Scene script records
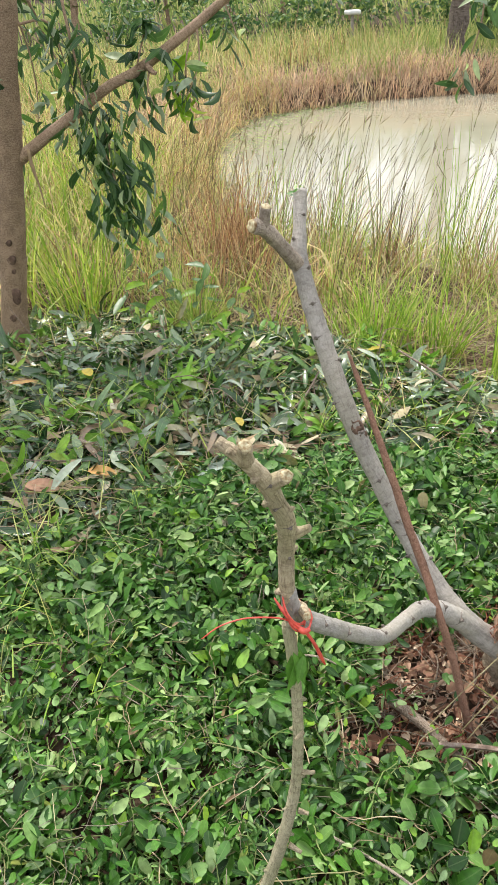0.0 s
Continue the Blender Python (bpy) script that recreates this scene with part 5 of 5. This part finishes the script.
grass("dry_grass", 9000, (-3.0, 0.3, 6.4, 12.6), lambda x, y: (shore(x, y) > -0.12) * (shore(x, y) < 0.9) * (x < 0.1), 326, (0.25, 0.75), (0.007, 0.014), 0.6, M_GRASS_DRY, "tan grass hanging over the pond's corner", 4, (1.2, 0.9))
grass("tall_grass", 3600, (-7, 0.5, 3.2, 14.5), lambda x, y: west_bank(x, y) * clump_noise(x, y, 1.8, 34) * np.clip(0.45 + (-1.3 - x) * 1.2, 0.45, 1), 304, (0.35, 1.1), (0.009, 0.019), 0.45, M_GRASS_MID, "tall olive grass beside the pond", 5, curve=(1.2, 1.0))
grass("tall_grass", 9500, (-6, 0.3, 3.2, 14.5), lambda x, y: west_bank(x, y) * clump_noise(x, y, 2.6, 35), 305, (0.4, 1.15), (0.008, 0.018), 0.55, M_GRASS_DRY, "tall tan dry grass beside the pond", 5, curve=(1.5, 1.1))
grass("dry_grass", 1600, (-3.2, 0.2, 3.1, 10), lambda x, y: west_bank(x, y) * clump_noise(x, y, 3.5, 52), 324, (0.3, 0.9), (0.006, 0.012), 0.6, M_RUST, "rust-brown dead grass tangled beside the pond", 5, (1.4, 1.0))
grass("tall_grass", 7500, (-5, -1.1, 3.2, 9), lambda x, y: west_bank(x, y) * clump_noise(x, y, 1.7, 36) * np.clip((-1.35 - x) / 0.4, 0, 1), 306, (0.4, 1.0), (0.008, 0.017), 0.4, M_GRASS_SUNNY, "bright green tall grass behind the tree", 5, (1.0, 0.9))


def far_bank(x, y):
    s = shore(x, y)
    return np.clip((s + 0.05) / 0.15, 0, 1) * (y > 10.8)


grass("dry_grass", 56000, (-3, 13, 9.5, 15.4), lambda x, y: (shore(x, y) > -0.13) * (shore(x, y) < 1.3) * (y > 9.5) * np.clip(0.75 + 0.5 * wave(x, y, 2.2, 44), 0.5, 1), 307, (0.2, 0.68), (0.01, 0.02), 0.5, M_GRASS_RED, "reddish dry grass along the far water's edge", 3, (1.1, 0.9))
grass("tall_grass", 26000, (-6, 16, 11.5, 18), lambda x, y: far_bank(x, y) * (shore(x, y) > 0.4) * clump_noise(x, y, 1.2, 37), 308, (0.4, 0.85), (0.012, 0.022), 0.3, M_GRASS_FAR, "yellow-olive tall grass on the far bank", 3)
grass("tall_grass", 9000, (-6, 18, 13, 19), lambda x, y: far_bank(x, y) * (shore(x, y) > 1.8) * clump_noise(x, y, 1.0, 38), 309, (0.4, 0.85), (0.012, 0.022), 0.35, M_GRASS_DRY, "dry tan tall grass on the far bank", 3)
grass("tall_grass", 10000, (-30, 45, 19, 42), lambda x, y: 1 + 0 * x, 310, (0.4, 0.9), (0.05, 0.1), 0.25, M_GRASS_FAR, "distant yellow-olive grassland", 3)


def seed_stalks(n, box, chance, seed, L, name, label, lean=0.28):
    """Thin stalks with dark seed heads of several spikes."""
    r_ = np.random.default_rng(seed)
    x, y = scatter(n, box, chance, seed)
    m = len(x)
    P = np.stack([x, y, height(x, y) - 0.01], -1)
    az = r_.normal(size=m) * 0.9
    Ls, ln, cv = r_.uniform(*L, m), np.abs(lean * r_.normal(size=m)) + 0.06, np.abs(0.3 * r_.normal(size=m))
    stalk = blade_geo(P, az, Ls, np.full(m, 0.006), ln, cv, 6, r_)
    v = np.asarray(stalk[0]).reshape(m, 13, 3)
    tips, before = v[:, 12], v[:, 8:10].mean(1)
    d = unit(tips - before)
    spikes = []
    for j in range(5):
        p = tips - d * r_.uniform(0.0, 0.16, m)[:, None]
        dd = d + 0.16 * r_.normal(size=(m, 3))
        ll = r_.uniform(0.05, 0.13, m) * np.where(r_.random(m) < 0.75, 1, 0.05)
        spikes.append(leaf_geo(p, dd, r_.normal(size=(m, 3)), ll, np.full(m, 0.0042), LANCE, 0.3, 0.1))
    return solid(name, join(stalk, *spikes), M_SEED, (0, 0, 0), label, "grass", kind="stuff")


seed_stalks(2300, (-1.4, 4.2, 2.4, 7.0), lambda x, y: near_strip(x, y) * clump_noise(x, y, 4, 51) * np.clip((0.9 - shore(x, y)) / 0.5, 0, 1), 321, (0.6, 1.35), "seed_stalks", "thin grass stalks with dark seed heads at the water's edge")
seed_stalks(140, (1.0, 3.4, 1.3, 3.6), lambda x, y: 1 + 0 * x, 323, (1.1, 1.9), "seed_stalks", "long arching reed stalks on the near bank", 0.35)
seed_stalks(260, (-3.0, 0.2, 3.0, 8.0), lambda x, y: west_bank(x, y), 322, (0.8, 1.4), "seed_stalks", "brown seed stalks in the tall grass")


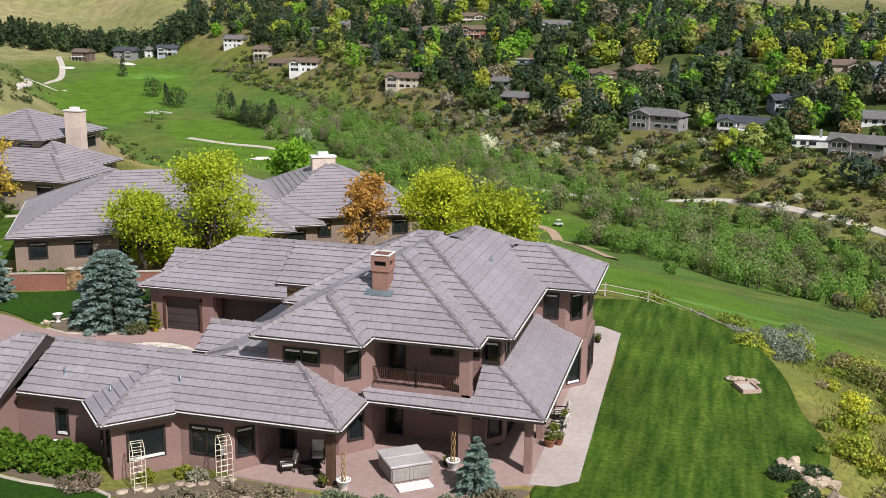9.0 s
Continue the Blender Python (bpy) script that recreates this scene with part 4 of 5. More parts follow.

▶ [Short exercise] Reproduce the listing word for word and omit its pictures.

▶ [Solved problem]
0.0 s
Continue the Blender Python (bpy) script that recreates this scene with part 5 of 5. This part finishes the script.
grass("dry_grass", 9000, (-3.0, 0.3, 6.4, 12.6), lambda x, y: (shore(x, y) > -0.12) * (shore(x, y) < 0.9) * (x < 0.1), 326, (0.25, 0.75), (0.007, 0.014), 0.6, M_GRASS_DRY, "tan grass hanging over the pond's corner", 4, (1.2, 0.9))
grass("tall_grass", 3600, (-7, 0.5, 3.2, 14.5), lambda x, y: west_bank(x, y) * clump_noise(x, y, 1.8, 34) * np.clip(0.45 + (-1.3 - x) * 1.2, 0.45, 1), 304, (0.35, 1.1), (0.009, 0.019), 0.45, M_GRASS_MID, "tall olive grass beside the pond", 5, curve=(1.2, 1.0))
grass("tall_grass", 9500, (-6, 0.3, 3.2, 14.5), lambda x, y: west_bank(x, y) * clump_noise(x, y, 2.6, 35), 305, (0.4, 1.15), (0.008, 0.018), 0.55, M_GRASS_DRY, "tall tan dry grass beside the pond", 5, curve=(1.5, 1.1))
grass("dry_grass", 1600, (-3.2, 0.2, 3.1, 10), lambda x, y: west_bank(x, y) * clump_noise(x, y, 3.5, 52), 324, (0.3, 0.9), (0.006, 0.012), 0.6, M_RUST, "rust-brown dead grass tangled beside the pond", 5, (1.4, 1.0))
grass("tall_grass", 7500, (-5, -1.1, 3.2, 9), lambda x, y: west_bank(x, y) * clump_noise(x, y, 1.7, 36) * np.clip((-1.35 - x) / 0.4, 0, 1), 306, (0.4, 1.0), (0.008, 0.017), 0.4, M_GRASS_SUNNY, "bright green tall grass behind the tree", 5, (1.0, 0.9))


def far_bank(x, y):
    s = shore(x, y)
    return np.clip((s + 0.05) / 0.15, 0, 1) * (y > 10.8)


grass("dry_grass", 56000, (-3, 13, 9.5, 15.4), lambda x, y: (shore(x, y) > -0.13) * (shore(x, y) < 1.3) * (y > 9.5) * np.clip(0.75 + 0.5 * wave(x, y, 2.2, 44), 0.5, 1), 307, (0.2, 0.68), (0.01, 0.02), 0.5, M_GRASS_RED, "reddish dry grass along the far water's edge", 3, (1.1, 0.9))
grass("tall_grass", 26000, (-6, 16, 11.5, 18), lambda x, y: far_bank(x, y) * (shore(x, y) > 0.4) * clump_noise(x, y, 1.2, 37), 308, (0.4, 0.85), (0.012, 0.022), 0.3, M_GRASS_FAR, "yellow-olive tall grass on the far bank", 3)
grass("tall_grass", 9000, (-6, 18, 13, 19), lambda x, y: far_bank(x, y) * (shore(x, y) > 1.8) * clump_noise(x, y, 1.0, 38), 309, (0.4, 0.85), (0.012, 0.022), 0.35, M_GRASS_DRY, "dry tan tall grass on the far bank", 3)
grass("tall_grass", 10000, (-30, 45, 19, 42), lambda x, y: 1 + 0 * x, 310, (0.4, 0.9), (0.05, 0.1), 0.25, M_GRASS_FAR, "distant yellow-olive grassland", 3)


def seed_stalks(n, box, chance, seed, L, name, label, lean=0.28):
    """Thin stalks with dark seed heads of several spikes."""
    r_ = np.random.default_rng(seed)
    x, y = scatter(n, box, chance, seed)
    m = len(x)
    P = np.stack([x, y, height(x, y) - 0.01], -1)
    az = r_.normal(size=m) * 0.9
    Ls, ln, cv = r_.uniform(*L, m), np.abs(lean * r_.normal(size=m)) + 0.06, np.abs(0.3 * r_.normal(size=m))
    stalk = blade_geo(P, az, Ls, np.full(m, 0.006), ln, cv, 6, r_)
    v = np.asarray(stalk[0]).reshape(m, 13, 3)
    tips, before = v[:, 12], v[:, 8:10].mean(1)
    d = unit(tips - before)
    spikes = []
    for j in range(5):
        p = tips - d * r_.uniform(0.0, 0.16, m)[:, None]
        dd = d + 0.16 * r_.normal(size=(m, 3))
        ll = r_.uniform(0.05, 0.13, m) * np.where(r_.random(m) < 0.75, 1, 0.05)
        spikes.append(leaf_geo(p, dd, r_.normal(size=(m, 3)), ll, np.full(m, 0.0042), LANCE, 0.3, 0.1))
    return solid(name, join(stalk, *spikes), M_SEED, (0, 0, 0), label, "grass", kind="stuff")


seed_stalks(2300, (-1.4, 4.2, 2.4, 7.0), lambda x, y: near_strip(x, y) * clump_noise(x, y, 4, 51) * np.clip((0.9 - shore(x, y)) / 0.5, 0, 1), 321, (0.6, 1.35), "seed_stalks", "thin grass stalks with dark seed heads at the water's edge")
seed_stalks(140, (1.0, 3.4, 1.3, 3.6), lambda x, y: 1 + 0 * x, 323, (1.1, 1.9), "seed_stalks", "long arching reed stalks on the near bank", 0.35)
seed_stalks(260, (-3.0, 0.2, 3.0, 8.0), lambda x, y: west_bank(x, y), 322, (0.8, 1.4), "seed_stalks", "brown seed stalks in the tall grass")


9.0 s
Continue the Blender Python (bpy) script that recreates this scene with part 4 of 5. More parts follow.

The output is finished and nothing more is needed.